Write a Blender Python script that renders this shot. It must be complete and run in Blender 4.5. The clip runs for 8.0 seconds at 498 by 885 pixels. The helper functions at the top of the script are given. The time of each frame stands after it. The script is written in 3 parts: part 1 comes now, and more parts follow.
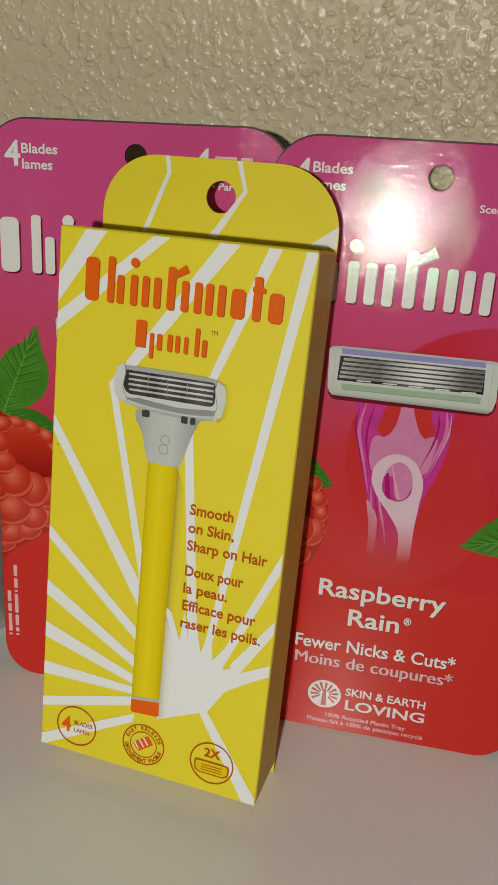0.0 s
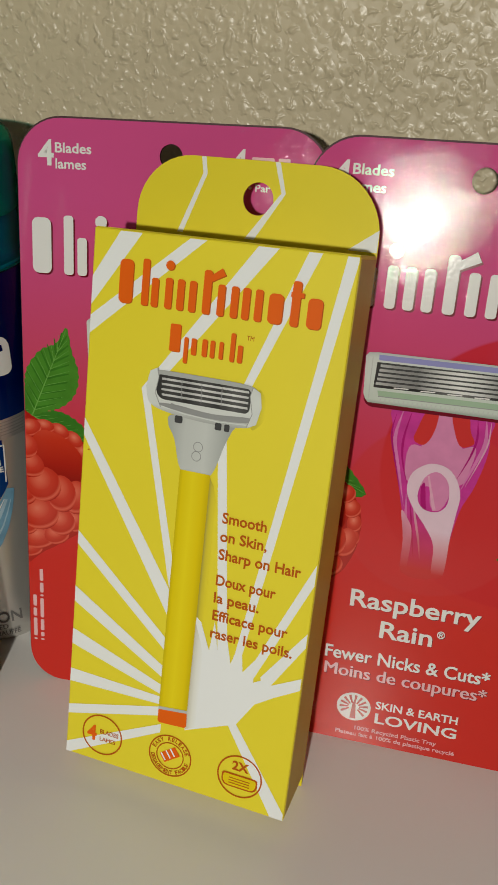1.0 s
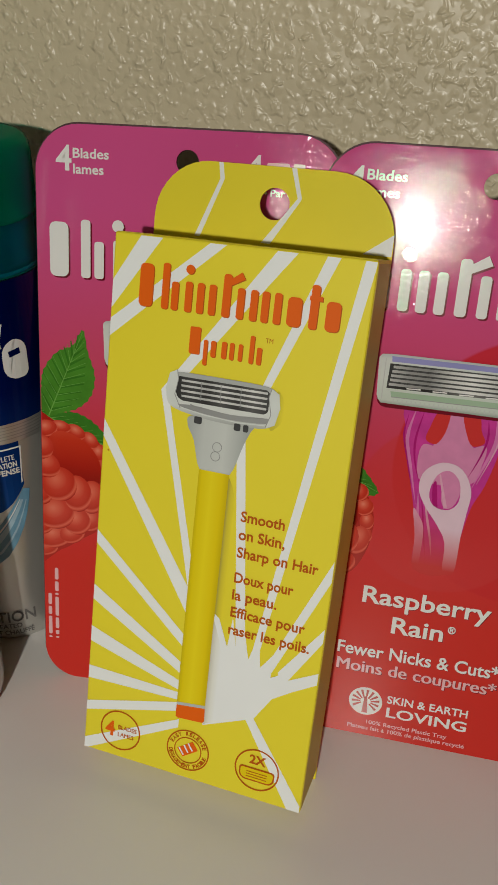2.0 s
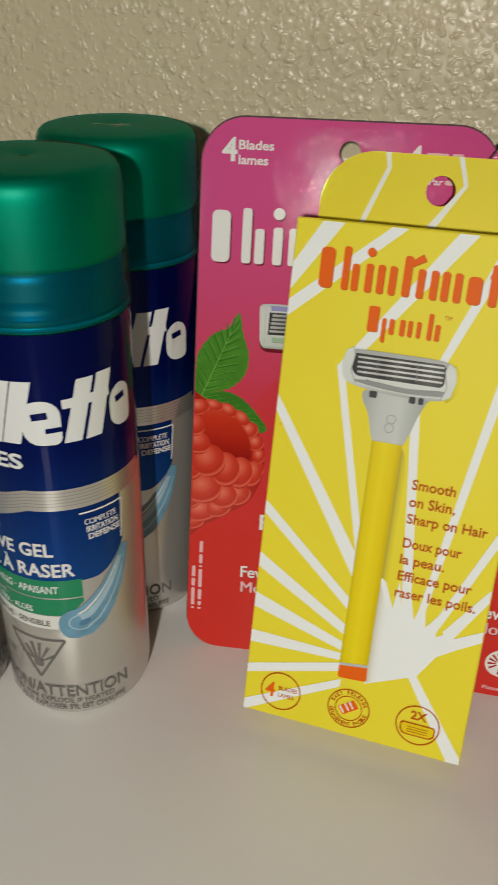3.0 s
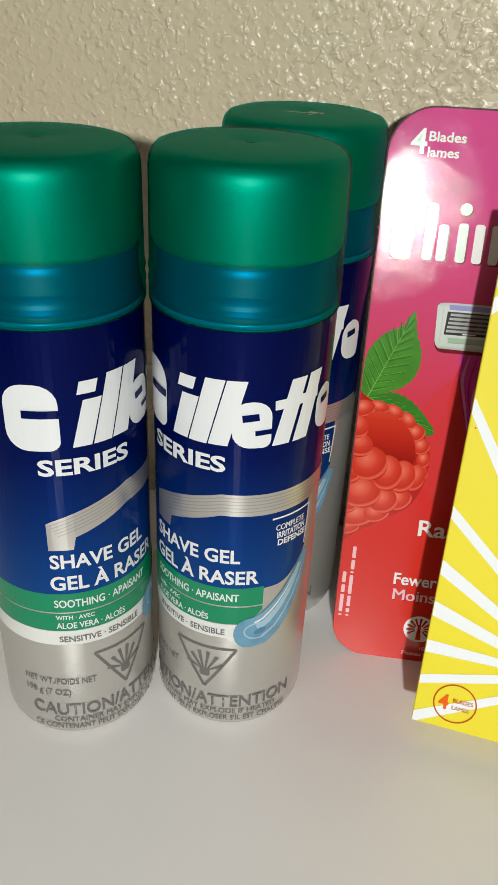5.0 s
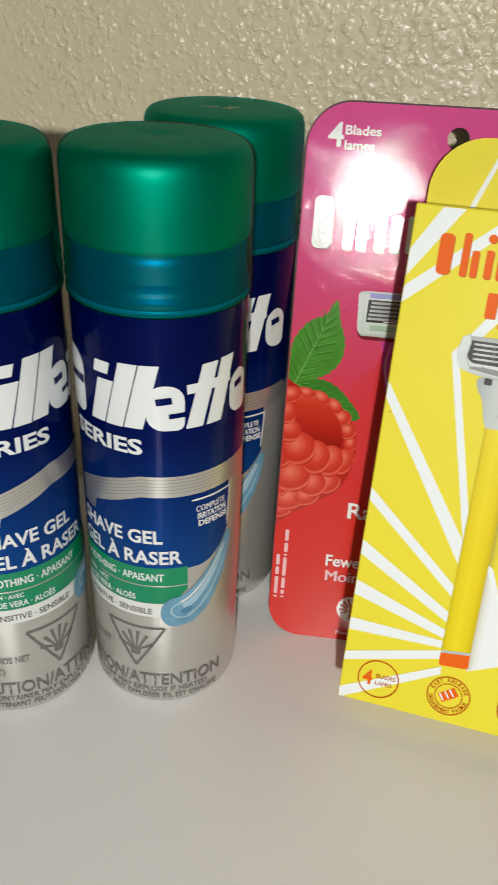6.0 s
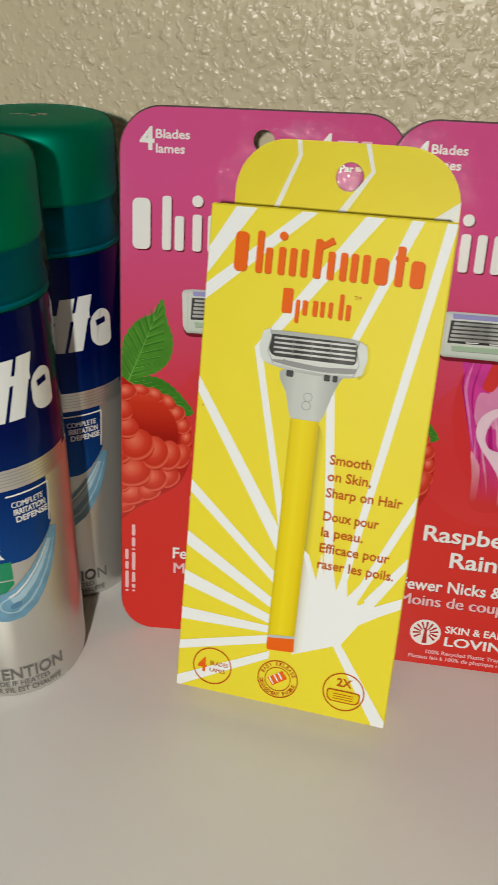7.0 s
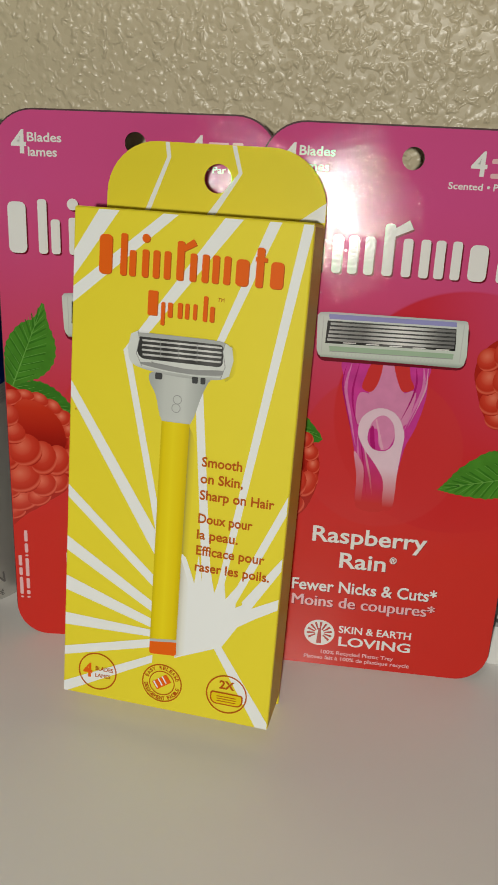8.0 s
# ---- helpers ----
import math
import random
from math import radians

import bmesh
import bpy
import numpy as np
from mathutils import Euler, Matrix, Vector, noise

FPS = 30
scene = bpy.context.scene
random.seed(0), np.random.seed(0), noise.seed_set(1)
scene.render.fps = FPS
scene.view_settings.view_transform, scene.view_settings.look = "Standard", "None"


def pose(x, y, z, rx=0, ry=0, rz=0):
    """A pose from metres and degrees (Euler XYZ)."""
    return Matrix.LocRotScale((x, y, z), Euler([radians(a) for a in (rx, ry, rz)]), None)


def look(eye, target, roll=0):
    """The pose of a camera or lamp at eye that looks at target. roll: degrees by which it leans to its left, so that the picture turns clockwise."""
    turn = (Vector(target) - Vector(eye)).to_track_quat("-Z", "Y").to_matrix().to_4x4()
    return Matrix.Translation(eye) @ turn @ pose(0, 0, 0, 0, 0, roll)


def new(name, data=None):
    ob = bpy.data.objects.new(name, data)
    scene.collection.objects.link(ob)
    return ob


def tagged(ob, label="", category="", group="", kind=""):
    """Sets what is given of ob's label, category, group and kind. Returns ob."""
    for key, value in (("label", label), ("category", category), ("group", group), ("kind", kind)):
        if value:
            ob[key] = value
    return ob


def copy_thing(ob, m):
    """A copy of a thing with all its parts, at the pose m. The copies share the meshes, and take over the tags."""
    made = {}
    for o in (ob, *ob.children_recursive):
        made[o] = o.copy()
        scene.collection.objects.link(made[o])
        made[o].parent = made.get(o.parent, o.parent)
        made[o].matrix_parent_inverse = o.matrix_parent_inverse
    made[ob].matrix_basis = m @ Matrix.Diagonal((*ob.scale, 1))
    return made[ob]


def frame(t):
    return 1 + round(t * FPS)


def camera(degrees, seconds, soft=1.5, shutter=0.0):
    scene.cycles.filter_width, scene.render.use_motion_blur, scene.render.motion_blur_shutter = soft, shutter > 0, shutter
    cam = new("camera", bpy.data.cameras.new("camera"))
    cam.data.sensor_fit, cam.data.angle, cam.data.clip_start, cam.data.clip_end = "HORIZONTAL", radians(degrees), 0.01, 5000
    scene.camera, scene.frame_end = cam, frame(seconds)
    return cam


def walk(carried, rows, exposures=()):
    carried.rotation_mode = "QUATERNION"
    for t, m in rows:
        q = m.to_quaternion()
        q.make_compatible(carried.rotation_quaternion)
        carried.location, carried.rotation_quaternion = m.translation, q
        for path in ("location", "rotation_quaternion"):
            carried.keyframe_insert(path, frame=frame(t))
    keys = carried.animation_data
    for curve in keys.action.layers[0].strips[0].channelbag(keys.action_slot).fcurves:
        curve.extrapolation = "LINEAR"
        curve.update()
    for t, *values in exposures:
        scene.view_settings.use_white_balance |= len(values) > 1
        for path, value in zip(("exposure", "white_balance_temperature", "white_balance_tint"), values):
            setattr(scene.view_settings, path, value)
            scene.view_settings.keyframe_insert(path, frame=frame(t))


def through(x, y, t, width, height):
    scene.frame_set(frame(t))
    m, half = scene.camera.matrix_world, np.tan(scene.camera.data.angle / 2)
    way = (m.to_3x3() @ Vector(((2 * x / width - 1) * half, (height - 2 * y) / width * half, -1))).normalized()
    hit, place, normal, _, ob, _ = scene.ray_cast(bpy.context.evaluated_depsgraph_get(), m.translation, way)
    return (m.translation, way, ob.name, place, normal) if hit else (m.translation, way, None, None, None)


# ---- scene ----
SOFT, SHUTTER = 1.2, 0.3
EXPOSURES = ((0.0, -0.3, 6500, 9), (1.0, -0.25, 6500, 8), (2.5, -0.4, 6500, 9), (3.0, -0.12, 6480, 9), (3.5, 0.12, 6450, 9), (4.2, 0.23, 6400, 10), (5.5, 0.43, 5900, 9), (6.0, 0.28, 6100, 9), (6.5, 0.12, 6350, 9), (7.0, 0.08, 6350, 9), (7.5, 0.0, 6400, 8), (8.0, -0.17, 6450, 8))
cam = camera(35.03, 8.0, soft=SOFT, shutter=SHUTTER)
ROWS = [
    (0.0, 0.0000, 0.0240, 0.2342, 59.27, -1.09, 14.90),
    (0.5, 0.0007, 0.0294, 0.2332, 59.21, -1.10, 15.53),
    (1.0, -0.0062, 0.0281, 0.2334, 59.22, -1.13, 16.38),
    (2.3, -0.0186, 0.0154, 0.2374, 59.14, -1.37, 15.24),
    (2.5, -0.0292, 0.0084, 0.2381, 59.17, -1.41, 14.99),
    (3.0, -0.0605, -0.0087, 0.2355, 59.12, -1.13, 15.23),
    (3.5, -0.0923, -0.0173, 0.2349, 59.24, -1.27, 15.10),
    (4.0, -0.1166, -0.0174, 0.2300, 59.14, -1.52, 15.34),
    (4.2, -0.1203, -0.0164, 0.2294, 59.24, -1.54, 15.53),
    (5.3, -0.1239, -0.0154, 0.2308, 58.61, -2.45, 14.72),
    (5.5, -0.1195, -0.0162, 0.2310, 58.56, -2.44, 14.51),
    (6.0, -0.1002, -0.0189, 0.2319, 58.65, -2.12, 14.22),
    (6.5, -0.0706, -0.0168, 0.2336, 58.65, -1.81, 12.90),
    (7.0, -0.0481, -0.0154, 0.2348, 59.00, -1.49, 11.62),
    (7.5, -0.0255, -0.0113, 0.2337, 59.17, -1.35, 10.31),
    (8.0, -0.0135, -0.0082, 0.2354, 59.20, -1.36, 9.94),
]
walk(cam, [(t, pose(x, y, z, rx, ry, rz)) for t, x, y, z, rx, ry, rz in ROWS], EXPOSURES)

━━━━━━

Pull out each line holding the string "path".

Result of the exercise:
        for path in ("location", "rotation_quaternion"):
            carried.keyframe_insert(path, frame=frame(t))
        for path, value in zip(("exposure", "white_balance_temperature", "white_balance_tint"), values):
            setattr(scene.view_settings, path, value)
            scene.view_settings.keyframe_insert(path, frame=frame(t))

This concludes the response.